Because you can never have too many fried foods.
You already know about fried twinkies and fried candy bars. The latest thing at the state fairs:
Fried Coke.
Um, I don't know how fried Coke tastes like. Have you tried it?
No. I just saw mention of it online. From
this description of how it is made, it sounds overly sweet.
So, in 2 days he sold 35,000 at $4.50 each which give me $157500. If correct, not a bad 2 days. Overhead??
Probably costs a whole lot to get a booth at the State Fair, though.

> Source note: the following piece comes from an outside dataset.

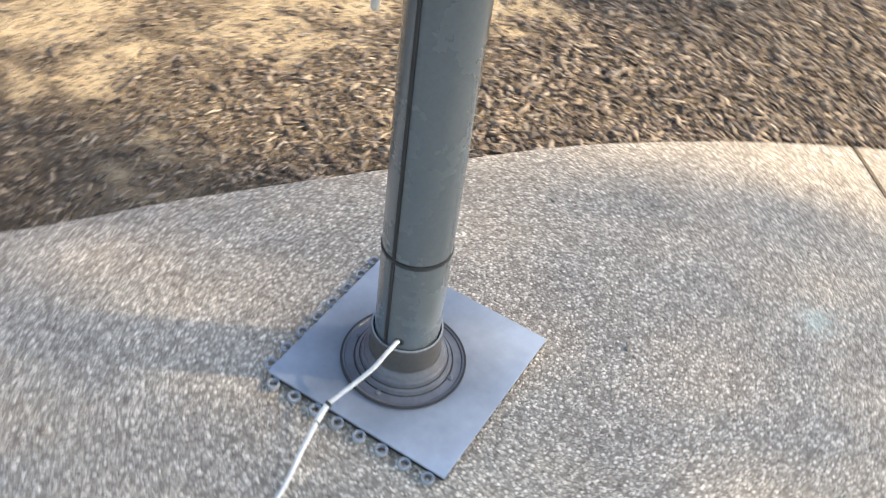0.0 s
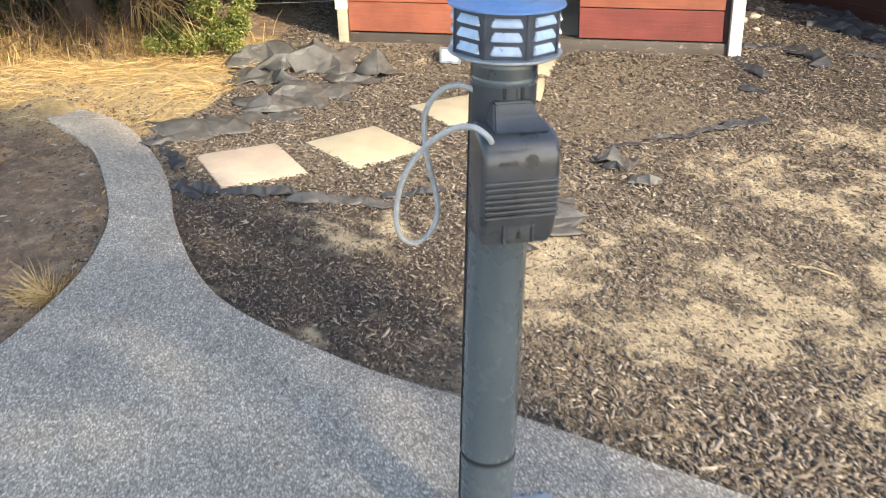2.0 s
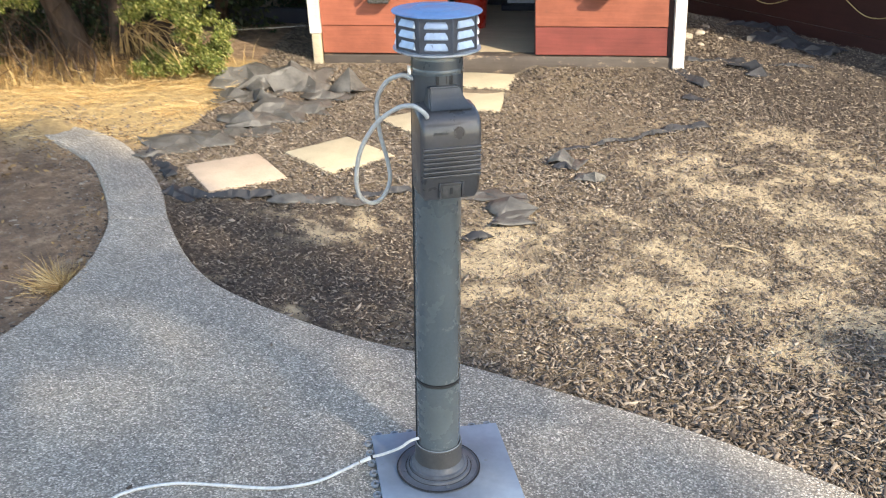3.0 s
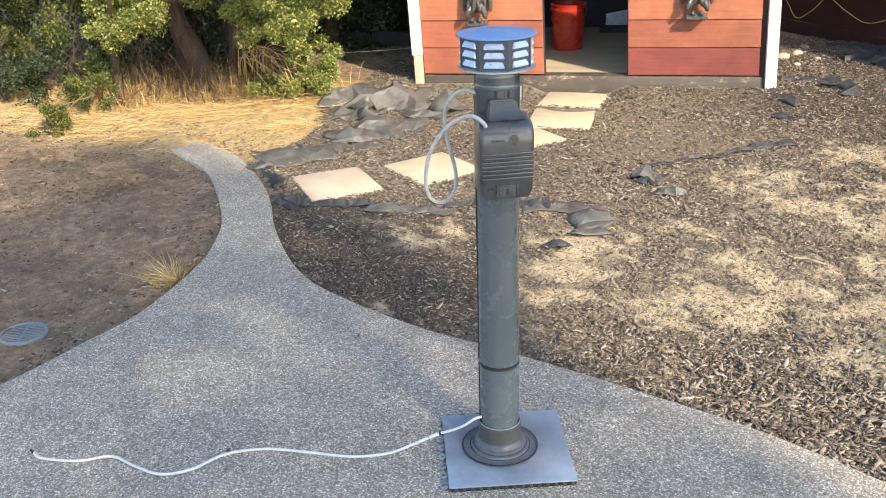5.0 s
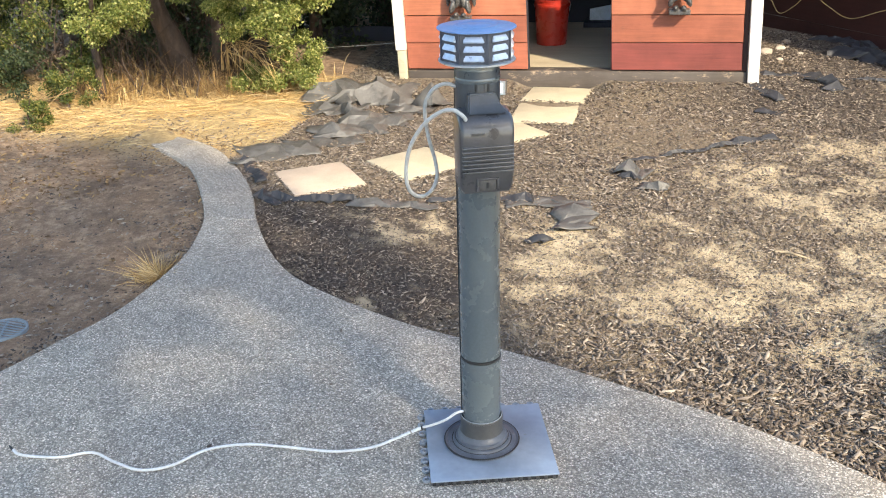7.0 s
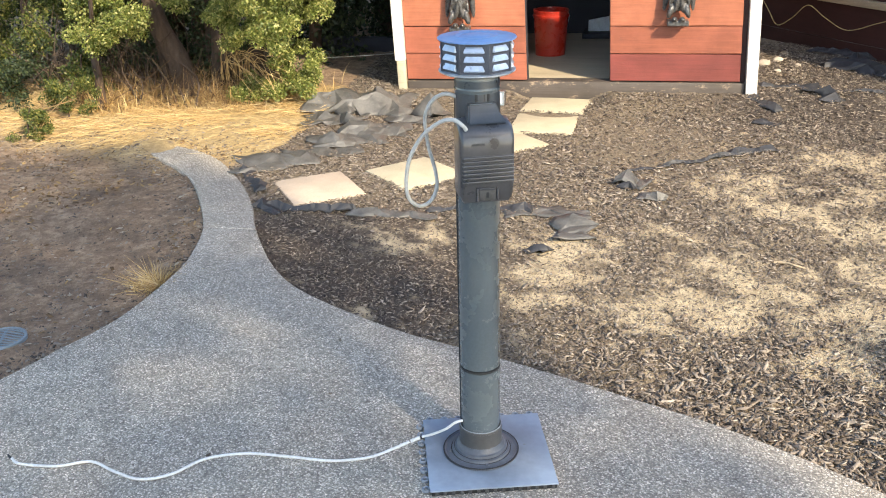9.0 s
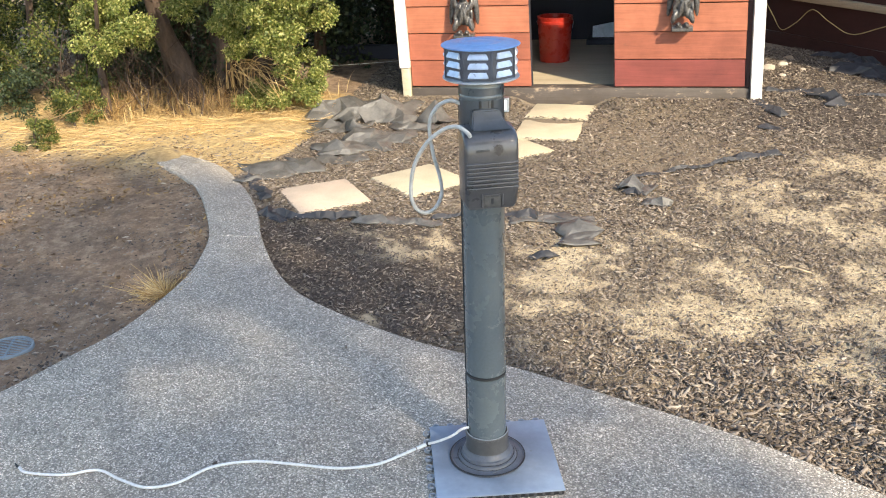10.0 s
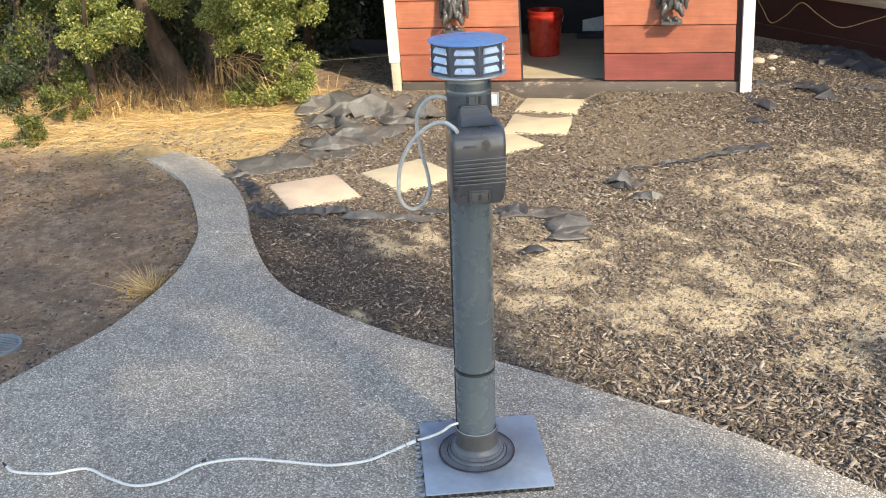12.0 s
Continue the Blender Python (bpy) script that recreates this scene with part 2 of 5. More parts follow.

I just tried the link and it was sluggish. So I googled deep-fried coke and all the links were sluggish. I guess it's to replicate how you would be after too many deep fried cokes!:rolleyes:
Can you get deep fried Diet Coke? :p
I have to admit, I like the deep fried snickers. The outside is warm cake and the inside is gooey chocolate/caramel with nuts... yum!
There was a short-lived restaurant in my area that served up what was essentially a deep-fried calzone. It was okay, but overall, pretty unremarkable. I did enjoy the crispiness of the dough, but other than that ... meh.
...deep-fried calzone...
Kinda like a giant fried ravioli? I'd try that, probably once.
Totally different beast. The differences between pizza and ravioli dough are massive. So is the scale between a rav and a calzone. Calzones are usually 8-12" wide, by 4-6" across. It's kind of like a mini stromboli, only there's no internal sauce and ricotta cheese is usually added as an ingredient.
I know what a calzone is, I'm just stretching for a loose metaphor involving something I have actually had fried.
I think the word beast would be right for a fried calzone...
In fact, I just had a calzone for lunch day-before-yesterday. With the ricotta :::drools:::
:::catches Flint's drool in a cup for future DNA testing:::
I grew up in St. Louis where fried ravioli was invented. Practically every Italian restaurant in STL has it on the menu. It's actually very yum.